Effects of bulb seal on slat flow dynamics and slat tones

The Delayed Detached Eddy Simulation (DDES) and Ffowcs Williams–Hawkings (FW–H) analogy have been performed to describe the unsteady flow and noise-generation process involved in slat flow analysis for the 30P-30N multi-element wing, as well as to predict the discrete tone frequencies based on the Rossiter's formula. And combining the discrete tonal frequencies distribution and previously summarized bulb seal installation location, a method for installing the bulb seal on the slat cusp for noise reduction study is proposed. And finally, the noise reduction mechanism of the bulb model has been revealed by Proper Orthogonal Decomposition (POD) and Cross-correlation methods.

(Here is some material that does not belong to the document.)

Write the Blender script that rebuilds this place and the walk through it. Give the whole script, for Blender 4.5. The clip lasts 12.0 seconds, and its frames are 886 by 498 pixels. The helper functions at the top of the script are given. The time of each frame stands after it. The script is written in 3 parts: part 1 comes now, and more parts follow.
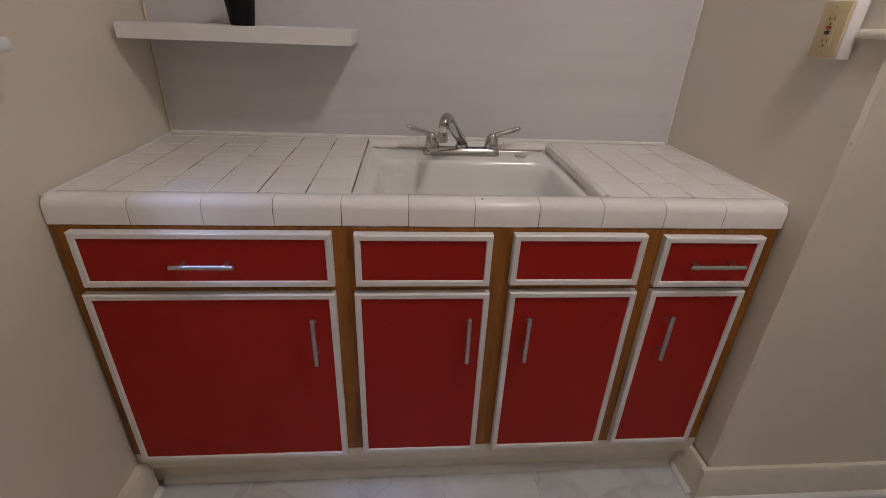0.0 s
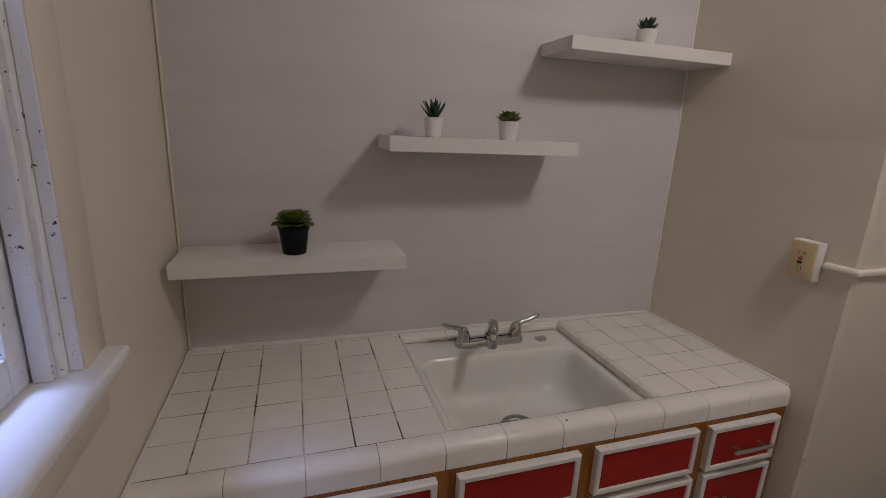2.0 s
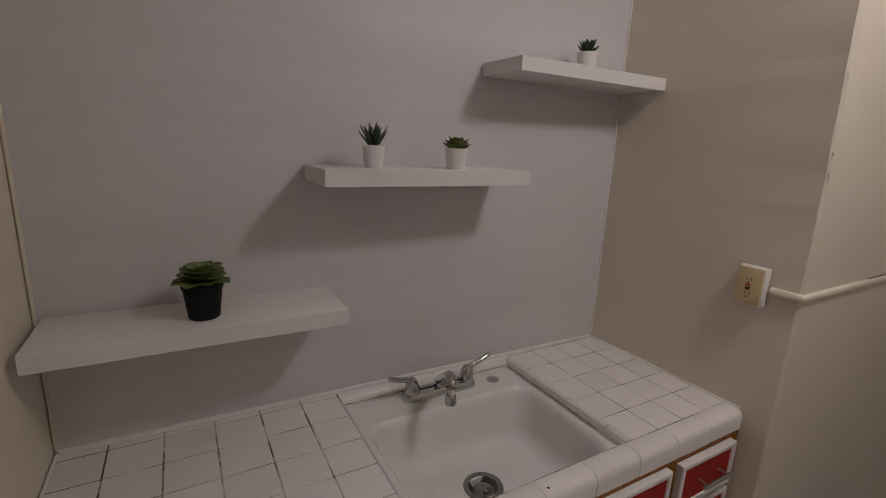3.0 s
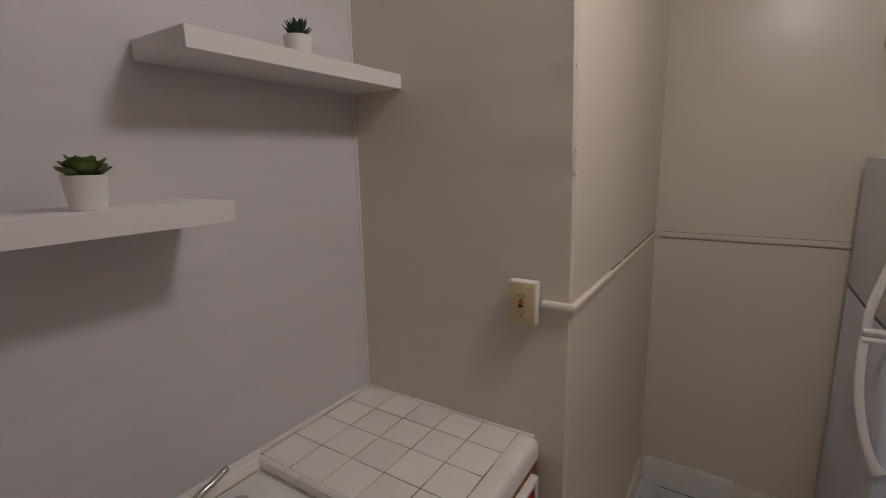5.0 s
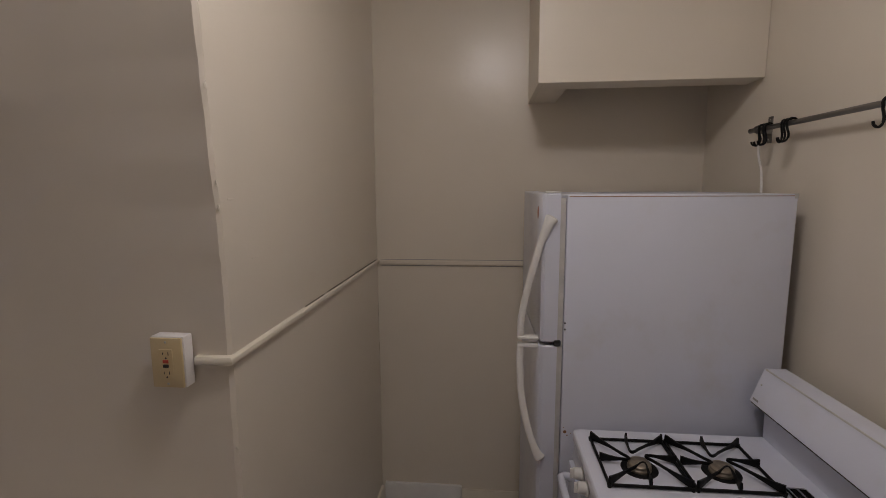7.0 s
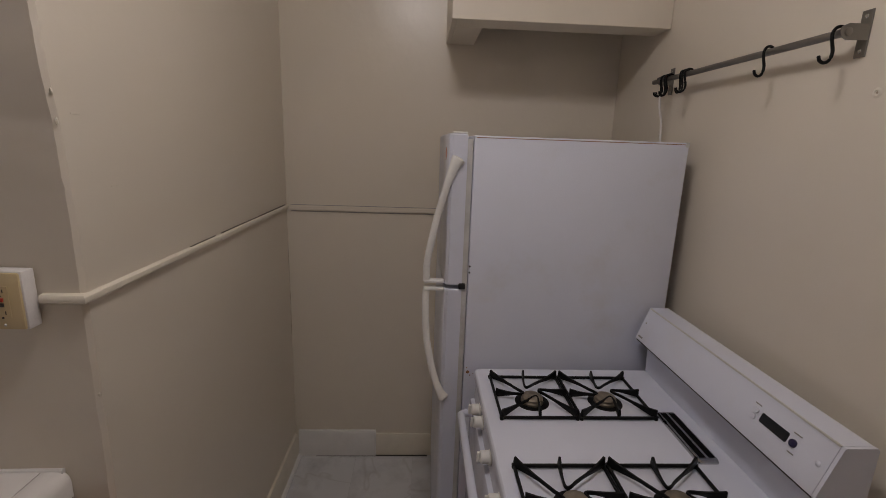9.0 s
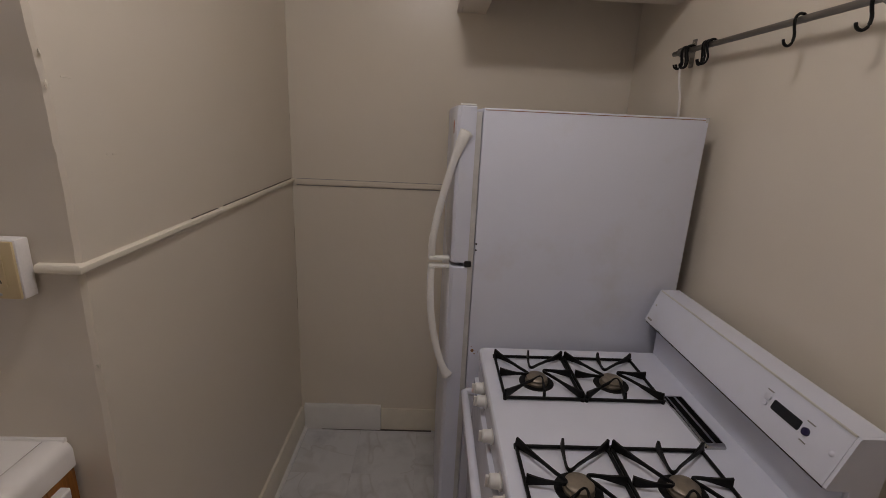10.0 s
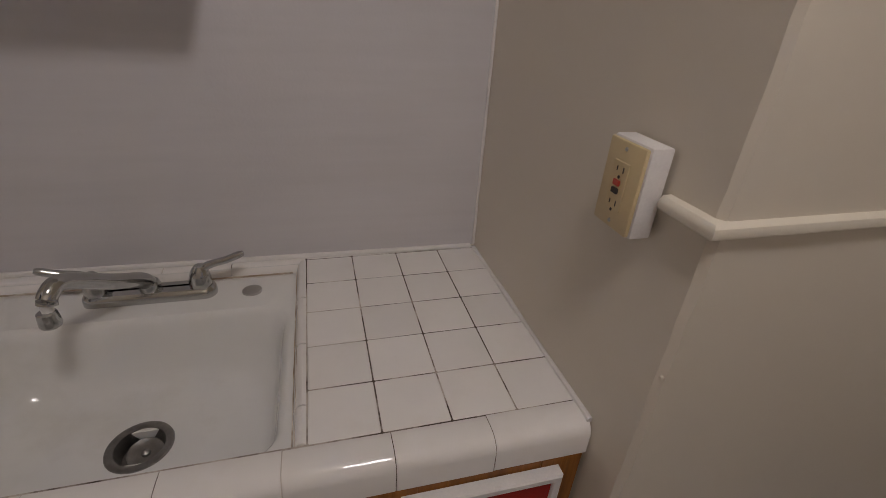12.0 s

The result shows that the bulb seal changes the distribution of flow dynamics and pressure fluctuations, thus effectively reducing the first mode energy by about 13% and the far-field noise by approximately 3 dB. The bulb seal accelerates flow separation to form a turbulent shear layer, weakening the Kelvin–Helmholtz (K–H) instabilities, delaying the formation of large-scale vortex structures and vortex–vortex interference and merging, effectively reducing the discrete tone peaks and the flow correlation around the slat cove, so that a portion of the noise source in the slat gap vanishes and the local noise source moves towards the leading edge of the main wing.